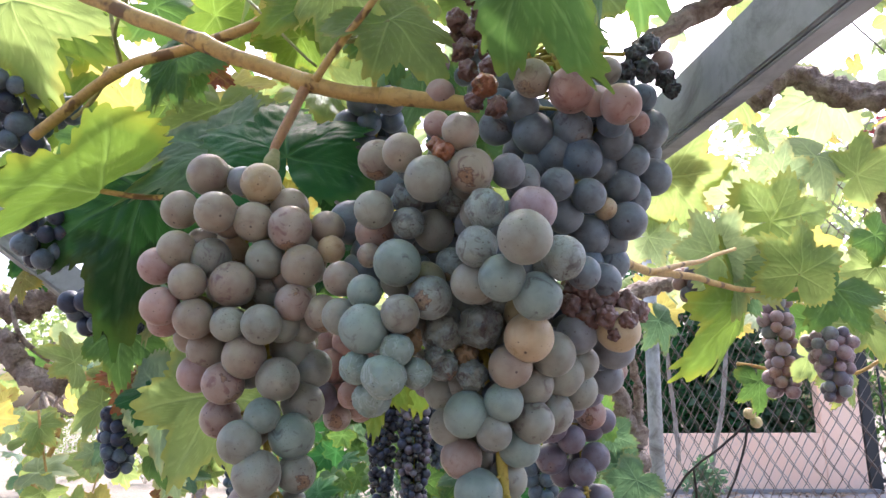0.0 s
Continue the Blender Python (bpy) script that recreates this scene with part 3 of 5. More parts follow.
STEEL = Nodes("galvanised_steel", 0.48)
at = STEEL.coords()
flake = STEEL.noise(at, 40, 4, 0.6)
stain = STEEL.step(STEEL.noise(at, 11, 7, 0.7, 1.2), 0.47, 0.66, 0.0, 0.8)
STEEL.color(STEEL.mix(stain, STEEL.mix(STEEL.step(flake, 0.3, 0.7), (0.36, 0.385, 0.40), (0.50, 0.53, 0.545)), (0.13, 0.125, 0.115)))
STEEL.bsdf.inputs["Metallic"].default_value = 0.1
STEEL.bump(flake, 0.15, 0.002)
STEEL = STEEL.mat
WIRE = Nodes("weathered_wire", 0.42)
WIRE.color(WIRE.mix(WIRE.step(WIRE.noise(WIRE.coords(), 14, 4), 0.42, 0.6), (0.30, 0.28, 0.27), (0.14, 0.085, 0.06)))
WIRE.bsdf.inputs["Metallic"].default_value = 0.35
WIRE = WIRE.mat
DARK_METAL = Nodes("dark_gate_paint", 0.5).color((0.02, 0.022, 0.024)).mat

gate = thing("metal_gate", "dark metal gate beside the pink pillar", "gate", (3.69, 7.05, YARD))
part("gate_post", mesh_of("gate_post", *box(0, 0, -0.05, 0.115, 0.10, 1.6, 0.006), [DARK_METAL], smooth=False), gate)
for k in range(7):
    part("gate_bar", mesh_of("gate_bar", *tube([(0.22 + 0.14 * k, 0.04, 0.1), (0.22 + 0.14 * k, 0.04, 1.4)], 0.012, 6), [DARK_METAL]), gate)
for z in (0.1, 1.4):
    part("gate_rail", mesh_of("gate_rail", *box(0.09, 0.02, z - 0.02, 1.2, 0.06, z + 0.02), [DARK_METAL], smooth=False), gate)

# ---- wire fence ----
fence = thing("wire_fence", "rusty diamond-mesh wire fence, doubled, on a leaning steel post", "fence", FENCE_A)
top = YARD + 1.5
post_line = [(-0.028, 0, YARD - 0.05), (-0.012, 0, YARD + 0.7), (0.012, 0, top)]
p = part("fence_post", mesh_of("fence_post", *tube([Vector(q) for q in post_line], 0.023, 14), [STEEL]), fence, "grey galvanised steel post")
PITCH, HIGH = 0.0535, 0.040
zig = []
count = int(1.45 / HIGH)
for k in range(count + 1):
    zig.append(Vector(((k % 2) * PITCH / 2 * 1.04, (k % 2) * 0.005 - 0.0025, YARD + 0.0222 + k * HIGH)))
def wire_zig(way):
    line = [Vector((way * q.x - 0.056 * (q.z - 1.4922), q.y, q.z)) for q in zig]
    return mesh_of("wire", *tube(line, 0.0013, 5, closed=False), [WIRE])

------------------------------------

**WORK TO DO**: Transcribe the full listing above exactly as it stands, minus the pictures.

**THE REPLY**:
0.0 s
Continue the Blender Python (bpy) script that recreates this scene with part 3 of 5. More parts follow.
STEEL = Nodes("galvanised_steel", 0.48)
at = STEEL.coords()
flake = STEEL.noise(at, 40, 4, 0.6)
stain = STEEL.step(STEEL.noise(at, 11, 7, 0.7, 1.2), 0.47, 0.66, 0.0, 0.8)
STEEL.color(STEEL.mix(stain, STEEL.mix(STEEL.step(flake, 0.3, 0.7), (0.36, 0.385, 0.40), (0.50, 0.53, 0.545)), (0.13, 0.125, 0.115)))
STEEL.bsdf.inputs["Metallic"].default_value = 0.1
STEEL.bump(flake, 0.15, 0.002)
STEEL = STEEL.mat
WIRE = Nodes("weathered_wire", 0.42)
WIRE.color(WIRE.mix(WIRE.step(WIRE.noise(WIRE.coords(), 14, 4), 0.42, 0.6), (0.30, 0.28, 0.27), (0.14, 0.085, 0.06)))
WIRE.bsdf.inputs["Metallic"].default_value = 0.35
WIRE = WIRE.mat
DARK_METAL = Nodes("dark_gate_paint", 0.5).color((0.02, 0.022, 0.024)).mat

gate = thing("metal_gate", "dark metal gate beside the pink pillar", "gate", (3.69, 7.05, YARD))
part("gate_post", mesh_of("gate_post", *box(0, 0, -0.05, 0.115, 0.10, 1.6, 0.006), [DARK_METAL], smooth=False), gate)
for k in range(7):
    part("gate_bar", mesh_of("gate_bar", *tube([(0.22 + 0.14 * k, 0.04, 0.1), (0.22 + 0.14 * k, 0.04, 1.4)], 0.012, 6), [DARK_METAL]), gate)
for z in (0.1, 1.4):
    part("gate_rail", mesh_of("gate_rail", *box(0.09, 0.02, z - 0.02, 1.2, 0.06, z + 0.02), [DARK_METAL], smooth=False), gate)

# ---- wire fence ----
fence = thing("wire_fence", "rusty diamond-mesh wire fence, doubled, on a leaning steel post", "fence", FENCE_A)
top = YARD + 1.5
post_line = [(-0.028, 0, YARD - 0.05), (-0.012, 0, YARD + 0.7), (0.012, 0, top)]
p = part("fence_post", mesh_of("fence_post", *tube([Vector(q) for q in post_line], 0.023, 14), [STEEL]), fence, "grey galvanised steel post")
PITCH, HIGH = 0.0535, 0.040
zig = []
count = int(1.45 / HIGH)
for k in range(count + 1):
    zig.append(Vector(((k % 2) * PITCH / 2 * 1.04, (k % 2) * 0.005 - 0.0025, YARD + 0.0222 + k * HIGH)))
def wire_zig(way):
    line = [Vector((way * q.x - 0.056 * (q.z - 1.4922), q.y, q.z)) for q in zig]
    return mesh_of("wire", *tube(line, 0.0013, 5, closed=False), [WIRE])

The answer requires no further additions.